Dataset excerpt ->
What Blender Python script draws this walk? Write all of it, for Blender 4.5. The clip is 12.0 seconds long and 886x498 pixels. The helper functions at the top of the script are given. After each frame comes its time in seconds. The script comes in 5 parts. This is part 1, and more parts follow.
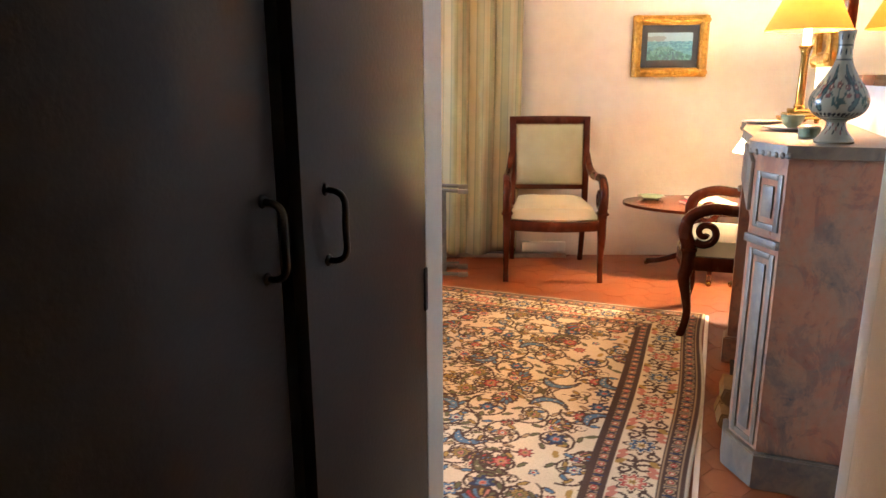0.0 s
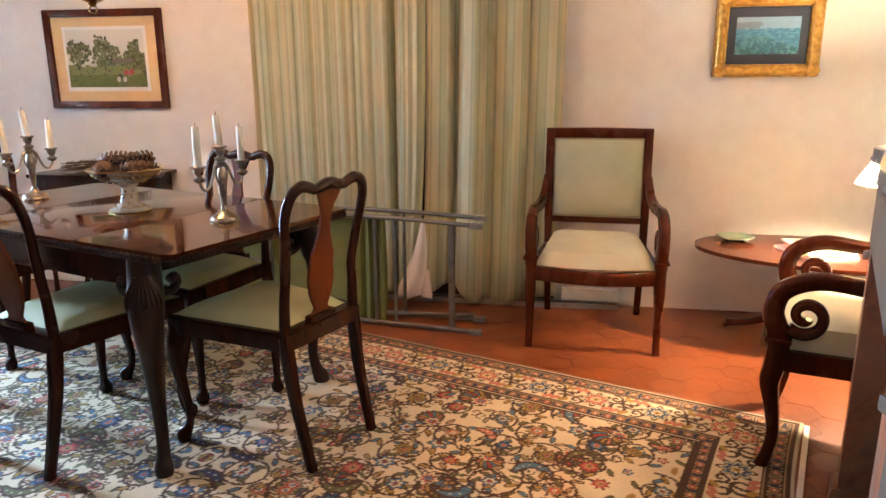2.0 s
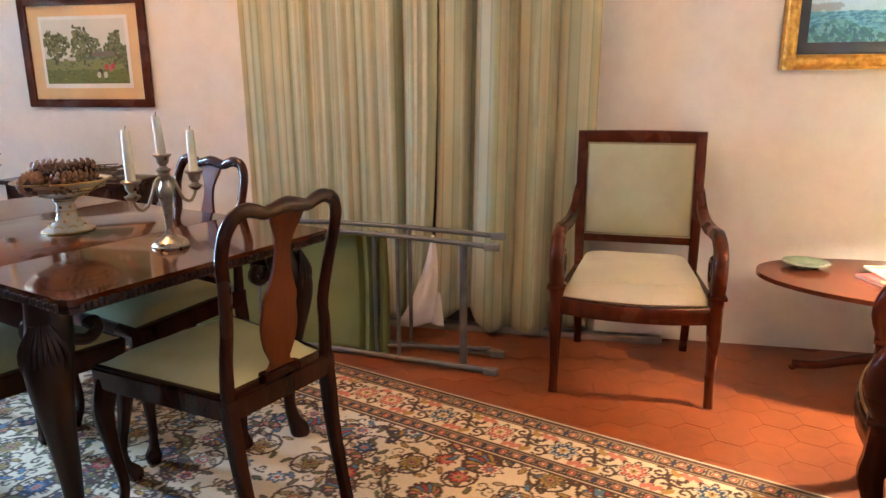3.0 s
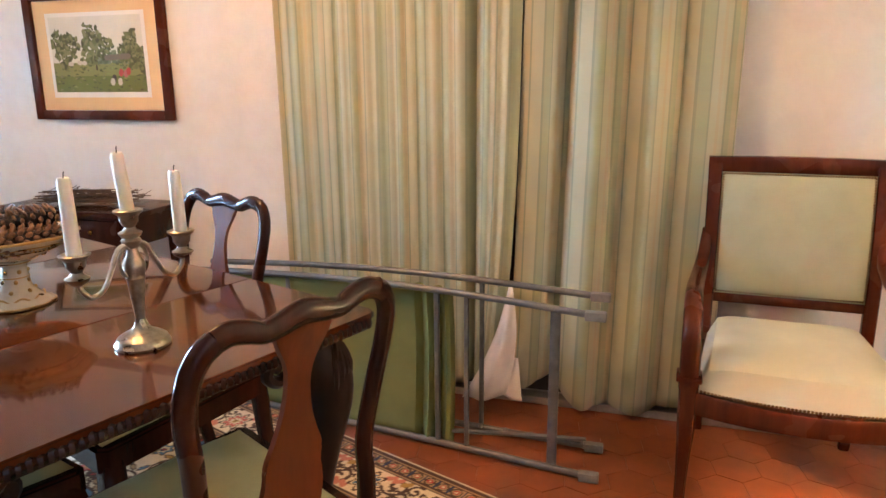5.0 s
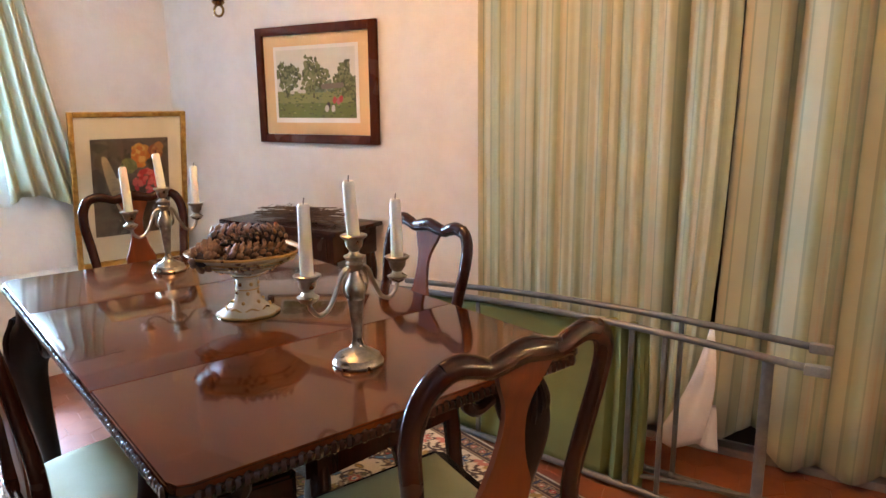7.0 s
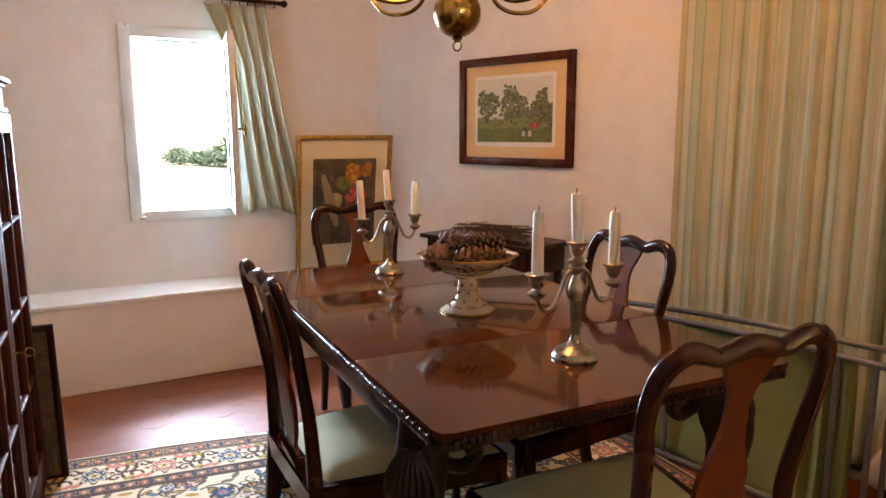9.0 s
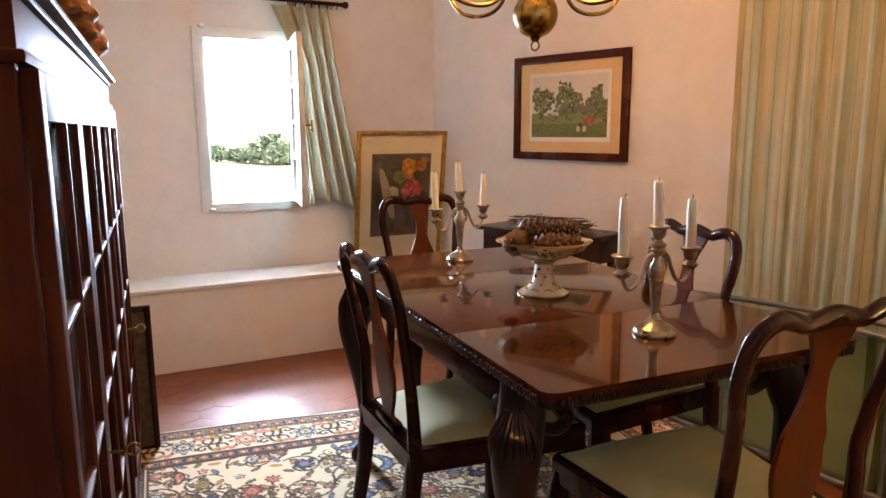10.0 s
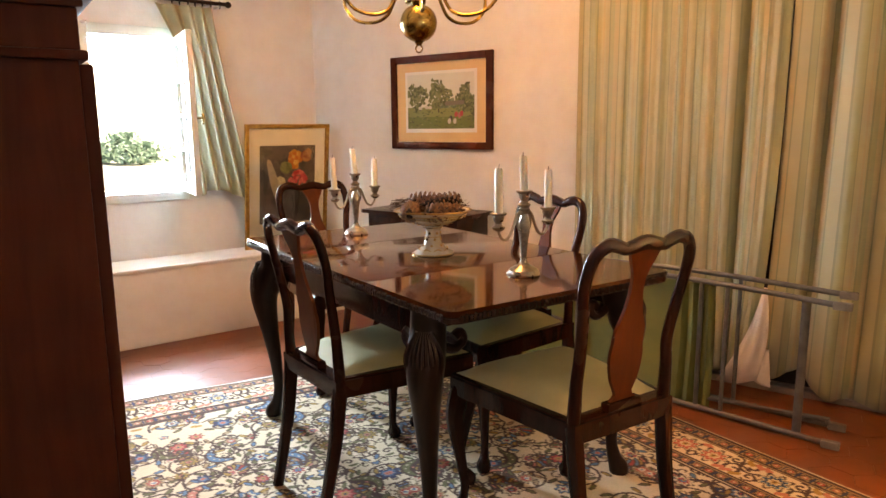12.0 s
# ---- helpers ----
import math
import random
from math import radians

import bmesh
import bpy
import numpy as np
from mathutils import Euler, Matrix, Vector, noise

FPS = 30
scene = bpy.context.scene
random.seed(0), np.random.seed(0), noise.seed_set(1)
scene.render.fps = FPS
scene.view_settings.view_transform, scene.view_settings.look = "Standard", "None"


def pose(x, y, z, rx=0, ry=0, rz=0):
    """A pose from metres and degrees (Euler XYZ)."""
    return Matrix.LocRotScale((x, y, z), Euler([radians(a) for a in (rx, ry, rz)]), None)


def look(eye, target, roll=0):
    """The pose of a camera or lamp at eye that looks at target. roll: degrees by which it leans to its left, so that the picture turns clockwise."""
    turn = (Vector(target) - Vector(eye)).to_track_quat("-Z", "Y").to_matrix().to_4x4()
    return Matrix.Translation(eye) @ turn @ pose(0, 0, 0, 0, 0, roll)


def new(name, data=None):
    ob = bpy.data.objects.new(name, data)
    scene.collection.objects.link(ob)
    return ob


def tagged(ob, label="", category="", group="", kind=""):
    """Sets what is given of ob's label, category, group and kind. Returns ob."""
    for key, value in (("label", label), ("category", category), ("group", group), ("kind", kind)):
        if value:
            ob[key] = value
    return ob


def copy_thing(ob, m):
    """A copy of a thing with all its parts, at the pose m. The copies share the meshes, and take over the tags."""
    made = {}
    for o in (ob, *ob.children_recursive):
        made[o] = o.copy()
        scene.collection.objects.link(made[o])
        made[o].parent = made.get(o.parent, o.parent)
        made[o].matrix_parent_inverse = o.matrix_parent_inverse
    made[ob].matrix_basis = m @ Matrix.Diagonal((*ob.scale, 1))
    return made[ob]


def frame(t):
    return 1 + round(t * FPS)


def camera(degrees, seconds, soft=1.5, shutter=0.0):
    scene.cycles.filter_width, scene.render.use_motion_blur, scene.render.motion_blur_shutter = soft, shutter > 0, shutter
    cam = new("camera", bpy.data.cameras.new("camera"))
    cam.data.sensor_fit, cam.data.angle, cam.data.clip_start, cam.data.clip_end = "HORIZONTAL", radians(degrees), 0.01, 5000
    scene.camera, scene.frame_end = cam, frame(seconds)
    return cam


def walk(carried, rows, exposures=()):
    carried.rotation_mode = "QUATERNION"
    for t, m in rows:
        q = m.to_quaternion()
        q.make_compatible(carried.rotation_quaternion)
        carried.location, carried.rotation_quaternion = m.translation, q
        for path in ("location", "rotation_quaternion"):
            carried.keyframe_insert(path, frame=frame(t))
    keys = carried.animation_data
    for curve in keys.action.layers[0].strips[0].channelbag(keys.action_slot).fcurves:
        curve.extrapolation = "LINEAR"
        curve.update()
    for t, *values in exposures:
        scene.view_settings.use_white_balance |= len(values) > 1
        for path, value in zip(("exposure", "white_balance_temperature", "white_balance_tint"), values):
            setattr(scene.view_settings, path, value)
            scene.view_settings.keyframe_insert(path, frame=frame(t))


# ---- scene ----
cam = camera(65.4, 12.0)
METRES, EYE, TILT, LEAN, TURN = 3.4, 1.24, 0.0, 0.0, 21.6
PATH = [
    (0, (0.877, 0.436, 1.233), (0.823, 2.376, 0.751), -0.3),
    (0.5, (0.989, 0.691, 1.235), (0.938, 2.631, 0.752), -0.2),
    (1, (1.119, 0.956, 1.216), (1.073, 2.896, 0.735), -0.3),
    (1.5, (1.208, 1.219, 1.217), (1.157, 3.159, 0.735), -0.4),
    (2, (1.26, 1.482, 1.219), (0.939, 3.398, 0.745), -0.3),
    (2.5, (1.305, 1.764, 1.212), (0.955, 3.675, 0.737), -0.4),
    (3, (1.283, 2.011, 1.2), (0.857, 3.906, 0.723), -0.4),
    (5, (1.028, 2.683, 1.23), (0.454, 4.539, 0.755), -0.5),
    (5.5, (0.99, 2.706, 1.231), (0.38, 4.552, 0.761), -0.5),
    (6, (0.964, 2.708, 1.236), (0.207, 4.5, 0.774), -0.6),
    (6.5, (0.954, 2.694, 1.24), (0.051, 4.425, 0.803), -0.5),
    (7, (0.946, 2.673, 1.25), (-0.079, 4.34, 0.84), -0.5),
    (9, (0.954, 2.453, 1.236), (-0.445, 3.843, 0.906), -0.1),
    (9.5, (0.968, 2.332, 1.221), (-0.472, 3.679, 0.889), -0.0),
    (10, (0.955, 2.244, 1.227), (-0.499, 3.574, 0.89), -0.2),
    (10.5, (0.934, 2.175, 1.219), (-0.52, 3.506, 0.884), -0.1),
    (11, (1.009, 2.02, 1.189), (-0.435, 3.362, 0.856), -0.0),
    (11.5, (1.096, 1.874, 1.194), (-0.249, 3.315, 0.855), -0.1),
    (12, (1.154, 1.865, 1.195), (-0.012, 3.452, 0.85), -0.5),
]
EXPOSURES = [(0.0, 1.70, 7700, 13), (1.5, 1.48, 7300, 11), (3.0, 1.41, 6600, 10), (5.5, 1.80, 6550, 8), (7.0, 1.54, 6900, 10), (9.0, 0.90, 9000, 22), (10.0, 0.94, 9400, 22), (12.0, 1.32, 10200, 19)]
walk(cam, [(t, look(eye, target, roll)) for t, eye, target, roll in PATH], EXPOSURES)


# ---- plan ----
def along(deg, d):
    return Vector((math.cos(radians(deg)) * d, math.sin(radians(deg)) * d, 0))


AX, AY = 160.0, 70.0            # directions of the back wall and of the side walls
WX = 74.0                       # direction of the window wall
NORTH = 5.24                    # inner face of the curtain wall
CORNER = Vector((-2.40, NORTH, 0))
JAMB_L, JAMB_R = Vector((0.837, 1.772, 0)), Vector((1.53, 1.52, 0))
RIGHT = Vector((3.25, NORTH, 0))
CEIL = 2.32
PASSAGE = 1.75


def meet(p, a, q, b):
    """Where the line through p in direction a meets the line through q in direction b."""
    u, v, w = along(a, 1), along(b, 1), q - p
    k = (w.x * v.y - w.y * v.x) / (u.x * v.y - u.y * v.x)
    return p + u * k


SW = meet(JAMB_L, AX, CORNER, WX)
SE = meet(JAMB_L, AX, RIGHT, AY)

# ---- light ----
world = bpy.data.worlds.new("sky")
scene.world = world
world.use_nodes = True
wn = world.node_tree
sky = wn.nodes.new("ShaderNodeTexSky")
sky.sky_type, sky.sun_disc = "NISHITA", False
sky.sun_elevation, sky.sun_rotation = radians(52), radians(60)
wn.links.new(sky.outputs[0], wn.nodes["Background"].inputs[0])
wn.nodes["Background"].inputs[1].default_value = 0.15


def lamp(name, kind, place, power, colour, size=0.05, target=None, size_y=None):
    data = bpy.data.lights.new(name, kind)
    data.energy, data.color = power, colour
    if kind == "AREA":
        data.size = size
        if size_y:
            data.shape, data.size_y = "RECTANGLE", size_y
    elif kind == "POINT":
        data.shadow_soft_size = size
    ob = new(name, data)
    ob.matrix_world = look(place, target) if target is not None else pose(*place)
    return ob


sun = bpy.data.lights.new("sun", "SUN")
sun.energy, sun.angle, sun.color = 4.0, radians(0.6), (1.0, 0.95, 0.86)
new("sun", sun).matrix_world = look((8.6, 5.0, 12.7), (0, 0, 0))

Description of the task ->
Restate the data above word for word. Skip every picture.

Complete output ->
What Blender Python script draws this walk? Write all of it, for Blender 4.5. The clip is 12.0 seconds long and 886x498 pixels. The helper functions at the top of the script are given. After each frame comes its time in seconds. The script comes in 5 parts. This is part 1, and more parts follow.
0.0 s
2.0 s
3.0 s
5.0 s
7.0 s
9.0 s
10.0 s
12.0 s
# ---- helpers ----
import math
import random
from math import radians

import bmesh
import bpy
import numpy as np
from mathutils import Euler, Matrix, Vector, noise

FPS = 30
scene = bpy.context.scene
random.seed(0), np.random.seed(0), noise.seed_set(1)
scene.render.fps = FPS
scene.view_settings.view_transform, scene.view_settings.look = "Standard", "None"


def pose(x, y, z, rx=0, ry=0, rz=0):
    """A pose from metres and degrees (Euler XYZ)."""
    return Matrix.LocRotScale((x, y, z), Euler([radians(a) for a in (rx, ry, rz)]), None)


def look(eye, target, roll=0):
    """The pose of a camera or lamp at eye that looks at target. roll: degrees by which it leans to its left, so that the picture turns clockwise."""
    turn = (Vector(target) - Vector(eye)).to_track_quat("-Z", "Y").to_matrix().to_4x4()
    return Matrix.Translation(eye) @ turn @ pose(0, 0, 0, 0, 0, roll)


def new(name, data=None):
    ob = bpy.data.objects.new(name, data)
    scene.collection.objects.link(ob)
    return ob


def tagged(ob, label="", category="", group="", kind=""):
    """Sets what is given of ob's label, category, group and kind. Returns ob."""
    for key, value in (("label", label), ("category", category), ("group", group), ("kind", kind)):
        if value:
            ob[key] = value
    return ob


def copy_thing(ob, m):
    """A copy of a thing with all its parts, at the pose m. The copies share the meshes, and take over the tags."""
    made = {}
    for o in (ob, *ob.children_recursive):
        made[o] = o.copy()
        scene.collection.objects.link(made[o])
        made[o].parent = made.get(o.parent, o.parent)
        made[o].matrix_parent_inverse = o.matrix_parent_inverse
    made[ob].matrix_basis = m @ Matrix.Diagonal((*ob.scale, 1))
    return made[ob]


def frame(t):
    return 1 + round(t * FPS)


def camera(degrees, seconds, soft=1.5, shutter=0.0):
    scene.cycles.filter_width, scene.render.use_motion_blur, scene.render.motion_blur_shutter = soft, shutter > 0, shutter
    cam = new("camera", bpy.data.cameras.new("camera"))
    cam.data.sensor_fit, cam.data.angle, cam.data.clip_start, cam.data.clip_end = "HORIZONTAL", radians(degrees), 0.01, 5000
    scene.camera, scene.frame_end = cam, frame(seconds)
    return cam


def walk(carried, rows, exposures=()):
    carried.rotation_mode = "QUATERNION"
    for t, m in rows:
        q = m.to_quaternion()
        q.make_compatible(carried.rotation_quaternion)
        carried.location, carried.rotation_quaternion = m.translation, q
        for path in ("location", "rotation_quaternion"):
            carried.keyframe_insert(path, frame=frame(t))
    keys = carried.animation_data
    for curve in keys.action.layers[0].strips[0].channelbag(keys.action_slot).fcurves:
        curve.extrapolation = "LINEAR"
        curve.update()
    for t, *values in exposures:
        scene.view_settings.use_white_balance |= len(values) > 1
        for path, value in zip(("exposure", "white_balance_temperature", "white_balance_tint"), values):
            setattr(scene.view_settings, path, value)
            scene.view_settings.keyframe_insert(path, frame=frame(t))


# ---- scene ----
cam = camera(65.4, 12.0)
METRES, EYE, TILT, LEAN, TURN = 3.4, 1.24, 0.0, 0.0, 21.6
PATH = [
    (0, (0.877, 0.436, 1.233), (0.823, 2.376, 0.751), -0.3),
    (0.5, (0.989, 0.691, 1.235), (0.938, 2.631, 0.752), -0.2),
    (1, (1.119, 0.956, 1.216), (1.073, 2.896, 0.735), -0.3),
    (1.5, (1.208, 1.219, 1.217), (1.157, 3.159, 0.735), -0.4),
    (2, (1.26, 1.482, 1.219), (0.939, 3.398, 0.745), -0.3),
    (2.5, (1.305, 1.764, 1.212), (0.955, 3.675, 0.737), -0.4),
    (3, (1.283, 2.011, 1.2), (0.857, 3.906, 0.723), -0.4),
    (5, (1.028, 2.683, 1.23), (0.454, 4.539, 0.755), -0.5),
    (5.5, (0.99, 2.706, 1.231), (0.38, 4.552, 0.761), -0.5),
    (6, (0.964, 2.708, 1.236), (0.207, 4.5, 0.774), -0.6),
    (6.5, (0.954, 2.694, 1.24), (0.051, 4.425, 0.803), -0.5),
    (7, (0.946, 2.673, 1.25), (-0.079, 4.34, 0.84), -0.5),
    (9, (0.954, 2.453, 1.236), (-0.445, 3.843, 0.906), -0.1),
    (9.5, (0.968, 2.332, 1.221), (-0.472, 3.679, 0.889), -0.0),
    (10, (0.955, 2.244, 1.227), (-0.499, 3.574, 0.89), -0.2),
    (10.5, (0.934, 2.175, 1.219), (-0.52, 3.506, 0.884), -0.1),
    (11, (1.009, 2.02, 1.189), (-0.435, 3.362, 0.856), -0.0),
    (11.5, (1.096, 1.874, 1.194), (-0.249, 3.315, 0.855), -0.1),
    (12, (1.154, 1.865, 1.195), (-0.012, 3.452, 0.85), -0.5),
]
EXPOSURES = [(0.0, 1.70, 7700, 13), (1.5, 1.48, 7300, 11), (3.0, 1.41, 6600, 10), (5.5, 1.80, 6550, 8), (7.0, 1.54, 6900, 10), (9.0, 0.90, 9000, 22), (10.0, 0.94, 9400, 22), (12.0, 1.32, 10200, 19)]
walk(cam, [(t, look(eye, target, roll)) for t, eye, target, roll in PATH], EXPOSURES)


# ---- plan ----
def along(deg, d):
    return Vector((math.cos(radians(deg)) * d, math.sin(radians(deg)) * d, 0))


AX, AY = 160.0, 70.0            # directions of the back wall and of the side walls
WX = 74.0                       # direction of the window wall
NORTH = 5.24                    # inner face of the curtain wall
CORNER = Vector((-2.40, NORTH, 0))
JAMB_L, JAMB_R = Vector((0.837, 1.772, 0)), Vector((1.53, 1.52, 0))
RIGHT = Vector((3.25, NORTH, 0))
CEIL = 2.32
PASSAGE = 1.75


def meet(p, a, q, b):
    """Where the line through p in direction a meets the line through q in direction b."""
    u, v, w = along(a, 1), along(b, 1), q - p
    k = (w.x * v.y - w.y * v.x) / (u.x * v.y - u.y * v.x)
    return p + u * k


SW = meet(JAMB_L, AX, CORNER, WX)
SE = meet(JAMB_L, AX, RIGHT, AY)

# ---- light ----
world = bpy.data.worlds.new("sky")
scene.world = world
world.use_nodes = True
wn = world.node_tree
sky = wn.nodes.new("ShaderNodeTexSky")
sky.sky_type, sky.sun_disc = "NISHITA", False
sky.sun_elevation, sky.sun_rotation = radians(52), radians(60)
wn.links.new(sky.outputs[0], wn.nodes["Background"].inputs[0])
wn.nodes["Background"].inputs[1].default_value = 0.15


def lamp(name, kind, place, power, colour, size=0.05, target=None, size_y=None):
    data = bpy.data.lights.new(name, kind)
    data.energy, data.color = power, colour
    if kind == "AREA":
        data.size = size
        if size_y:
            data.shape, data.size_y = "RECTANGLE", size_y
    elif kind == "POINT":
        data.shadow_soft_size = size
    ob = new(name, data)
    ob.matrix_world = look(place, target) if target is not None else pose(*place)
    return ob


sun = bpy.data.lights.new("sun", "SUN")
sun.energy, sun.angle, sun.color = 4.0, radians(0.6), (1.0, 0.95, 0.86)
new("sun", sun).matrix_world = look((8.6, 5.0, 12.7), (0, 0, 0))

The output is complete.